* Problem description: Output every line below without omitting or altering anything.

--------------------

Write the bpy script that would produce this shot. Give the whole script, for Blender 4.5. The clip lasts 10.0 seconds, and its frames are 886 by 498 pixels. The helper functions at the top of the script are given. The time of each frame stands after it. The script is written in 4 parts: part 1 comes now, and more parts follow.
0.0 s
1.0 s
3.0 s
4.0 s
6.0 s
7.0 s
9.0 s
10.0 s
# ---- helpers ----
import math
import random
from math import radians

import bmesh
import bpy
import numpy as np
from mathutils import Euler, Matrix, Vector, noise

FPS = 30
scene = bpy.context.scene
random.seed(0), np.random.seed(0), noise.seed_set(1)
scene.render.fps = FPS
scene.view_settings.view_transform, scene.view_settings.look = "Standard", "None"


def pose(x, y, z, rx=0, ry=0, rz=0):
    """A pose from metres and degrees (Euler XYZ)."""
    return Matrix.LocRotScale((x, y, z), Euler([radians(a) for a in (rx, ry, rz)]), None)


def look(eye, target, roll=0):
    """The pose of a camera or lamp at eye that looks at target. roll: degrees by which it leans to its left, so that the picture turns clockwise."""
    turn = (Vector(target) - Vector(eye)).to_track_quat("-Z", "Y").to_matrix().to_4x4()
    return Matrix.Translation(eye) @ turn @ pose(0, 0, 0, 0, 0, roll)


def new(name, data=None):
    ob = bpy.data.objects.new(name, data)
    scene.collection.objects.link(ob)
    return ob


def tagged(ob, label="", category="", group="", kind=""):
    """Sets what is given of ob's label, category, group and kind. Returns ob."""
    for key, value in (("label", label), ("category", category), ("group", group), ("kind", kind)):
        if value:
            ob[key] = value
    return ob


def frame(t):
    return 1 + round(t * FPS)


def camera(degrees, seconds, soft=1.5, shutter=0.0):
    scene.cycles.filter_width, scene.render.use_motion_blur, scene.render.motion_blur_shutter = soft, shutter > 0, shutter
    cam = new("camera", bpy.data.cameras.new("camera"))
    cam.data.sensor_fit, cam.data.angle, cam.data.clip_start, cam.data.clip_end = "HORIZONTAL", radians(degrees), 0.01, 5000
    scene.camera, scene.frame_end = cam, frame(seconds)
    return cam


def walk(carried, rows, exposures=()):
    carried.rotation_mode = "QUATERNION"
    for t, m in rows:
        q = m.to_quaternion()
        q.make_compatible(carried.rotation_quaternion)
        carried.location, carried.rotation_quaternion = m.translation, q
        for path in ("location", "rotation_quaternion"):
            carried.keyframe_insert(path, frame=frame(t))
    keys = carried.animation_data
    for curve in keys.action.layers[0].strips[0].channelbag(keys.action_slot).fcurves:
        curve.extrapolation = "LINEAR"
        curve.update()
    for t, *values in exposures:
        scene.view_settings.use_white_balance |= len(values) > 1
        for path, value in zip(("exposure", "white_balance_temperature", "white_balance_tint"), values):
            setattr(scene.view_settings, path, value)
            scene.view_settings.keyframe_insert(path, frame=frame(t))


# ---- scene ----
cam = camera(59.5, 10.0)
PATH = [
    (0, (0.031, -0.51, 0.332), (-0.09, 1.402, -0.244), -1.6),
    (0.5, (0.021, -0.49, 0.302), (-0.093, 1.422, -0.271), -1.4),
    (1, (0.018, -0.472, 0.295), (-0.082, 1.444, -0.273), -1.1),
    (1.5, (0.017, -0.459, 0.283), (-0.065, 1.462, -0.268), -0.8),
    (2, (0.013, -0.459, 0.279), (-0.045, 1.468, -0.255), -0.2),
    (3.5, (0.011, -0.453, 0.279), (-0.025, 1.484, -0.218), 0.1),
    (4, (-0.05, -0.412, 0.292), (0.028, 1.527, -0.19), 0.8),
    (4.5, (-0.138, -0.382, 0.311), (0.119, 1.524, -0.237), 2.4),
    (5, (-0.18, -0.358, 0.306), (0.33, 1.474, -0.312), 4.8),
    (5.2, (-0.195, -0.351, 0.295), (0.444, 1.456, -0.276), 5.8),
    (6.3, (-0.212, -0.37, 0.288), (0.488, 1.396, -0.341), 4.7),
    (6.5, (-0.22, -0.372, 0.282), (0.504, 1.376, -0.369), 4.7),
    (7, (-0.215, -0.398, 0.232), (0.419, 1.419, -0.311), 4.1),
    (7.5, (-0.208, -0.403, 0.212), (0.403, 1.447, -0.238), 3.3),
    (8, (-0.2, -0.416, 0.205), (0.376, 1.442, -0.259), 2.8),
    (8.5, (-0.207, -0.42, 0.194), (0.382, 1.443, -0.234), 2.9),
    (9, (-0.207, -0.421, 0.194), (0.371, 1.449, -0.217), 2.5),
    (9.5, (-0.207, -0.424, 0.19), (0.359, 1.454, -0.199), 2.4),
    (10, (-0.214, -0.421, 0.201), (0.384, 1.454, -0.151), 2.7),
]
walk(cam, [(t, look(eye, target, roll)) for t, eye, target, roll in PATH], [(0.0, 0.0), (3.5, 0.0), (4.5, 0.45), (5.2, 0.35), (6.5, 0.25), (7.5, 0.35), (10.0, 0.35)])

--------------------

* Exercise output:
Write the bpy script that would produce this shot. Give the whole script, for Blender 4.5. The clip lasts 10.0 seconds, and its frames are 886 by 498 pixels. The helper functions at the top of the script are given. The time of each frame stands after it. The script is written in 4 parts: part 1 comes now, and more parts follow.
0.0 s
1.0 s
3.0 s
4.0 s
6.0 s
7.0 s
9.0 s
10.0 s
# ---- helpers ----
import math
import random
from math import radians

import bmesh
import bpy
import numpy as np
from mathutils import Euler, Matrix, Vector, noise

FPS = 30
scene = bpy.context.scene
random.seed(0), np.random.seed(0), noise.seed_set(1)
scene.render.fps = FPS
scene.view_settings.view_transform, scene.view_settings.look = "Standard", "None"


def pose(x, y, z, rx=0, ry=0, rz=0):
    """A pose from metres and degrees (Euler XYZ)."""
    return Matrix.LocRotScale((x, y, z), Euler([radians(a) for a in (rx, ry, rz)]), None)


def look(eye, target, roll=0):
    """The pose of a camera or lamp at eye that looks at target. roll: degrees by which it leans to its left, so that the picture turns clockwise."""
    turn = (Vector(target) - Vector(eye)).to_track_quat("-Z", "Y").to_matrix().to_4x4()
    return Matrix.Translation(eye) @ turn @ pose(0, 0, 0, 0, 0, roll)


def new(name, data=None):
    ob = bpy.data.objects.new(name, data)
    scene.collection.objects.link(ob)
    return ob


def tagged(ob, label="", category="", group="", kind=""):
    """Sets what is given of ob's label, category, group and kind. Returns ob."""
    for key, value in (("label", label), ("category", category), ("group", group), ("kind", kind)):
        if value:
            ob[key] = value
    return ob


def frame(t):
    return 1 + round(t * FPS)


def camera(degrees, seconds, soft=1.5, shutter=0.0):
    scene.cycles.filter_width, scene.render.use_motion_blur, scene.render.motion_blur_shutter = soft, shutter > 0, shutter
    cam = new("camera", bpy.data.cameras.new("camera"))
    cam.data.sensor_fit, cam.data.angle, cam.data.clip_start, cam.data.clip_end = "HORIZONTAL", radians(degrees), 0.01, 5000
    scene.camera, scene.frame_end = cam, frame(seconds)
    return cam


def walk(carried, rows, exposures=()):
    carried.rotation_mode = "QUATERNION"
    for t, m in rows:
        q = m.to_quaternion()
        q.make_compatible(carried.rotation_quaternion)
        carried.location, carried.rotation_quaternion = m.translation, q
        for path in ("location", "rotation_quaternion"):
            carried.keyframe_insert(path, frame=frame(t))
    keys = carried.animation_data
    for curve in keys.action.layers[0].strips[0].channelbag(keys.action_slot).fcurves:
        curve.extrapolation = "LINEAR"
        curve.update()
    for t, *values in exposures:
        scene.view_settings.use_white_balance |= len(values) > 1
        for path, value in zip(("exposure", "white_balance_temperature", "white_balance_tint"), values):
            setattr(scene.view_settings, path, value)
            scene.view_settings.keyframe_insert(path, frame=frame(t))


# ---- scene ----
cam = camera(59.5, 10.0)
PATH = [
    (0, (0.031, -0.51, 0.332), (-0.09, 1.402, -0.244), -1.6),
    (0.5, (0.021, -0.49, 0.302), (-0.093, 1.422, -0.271), -1.4),
    (1, (0.018, -0.472, 0.295), (-0.082, 1.444, -0.273), -1.1),
    (1.5, (0.017, -0.459, 0.283), (-0.065, 1.462, -0.268), -0.8),
    (2, (0.013, -0.459, 0.279), (-0.045, 1.468, -0.255), -0.2),
    (3.5, (0.011, -0.453, 0.279), (-0.025, 1.484, -0.218), 0.1),
    (4, (-0.05, -0.412, 0.292), (0.028, 1.527, -0.19), 0.8),
    (4.5, (-0.138, -0.382, 0.311), (0.119, 1.524, -0.237), 2.4),
    (5, (-0.18, -0.358, 0.306), (0.33, 1.474, -0.312), 4.8),
    (5.2, (-0.195, -0.351, 0.295), (0.444, 1.456, -0.276), 5.8),
    (6.3, (-0.212, -0.37, 0.288), (0.488, 1.396, -0.341), 4.7),
    (6.5, (-0.22, -0.372, 0.282), (0.504, 1.376, -0.369), 4.7),
    (7, (-0.215, -0.398, 0.232), (0.419, 1.419, -0.311), 4.1),
    (7.5, (-0.208, -0.403, 0.212), (0.403, 1.447, -0.238), 3.3),
    (8, (-0.2, -0.416, 0.205), (0.376, 1.442, -0.259), 2.8),
    (8.5, (-0.207, -0.42, 0.194), (0.382, 1.443, -0.234), 2.9),
    (9, (-0.207, -0.421, 0.194), (0.371, 1.449, -0.217), 2.5),
    (9.5, (-0.207, -0.424, 0.19), (0.359, 1.454, -0.199), 2.4),
    (10, (-0.214, -0.421, 0.201), (0.384, 1.454, -0.151), 2.7),
]
walk(cam, [(t, look(eye, target, roll)) for t, eye, target, roll in PATH], [(0.0, 0.0), (3.5, 0.0), (4.5, 0.45), (5.2, 0.35), (6.5, 0.25), (7.5, 0.35), (10.0, 0.35)])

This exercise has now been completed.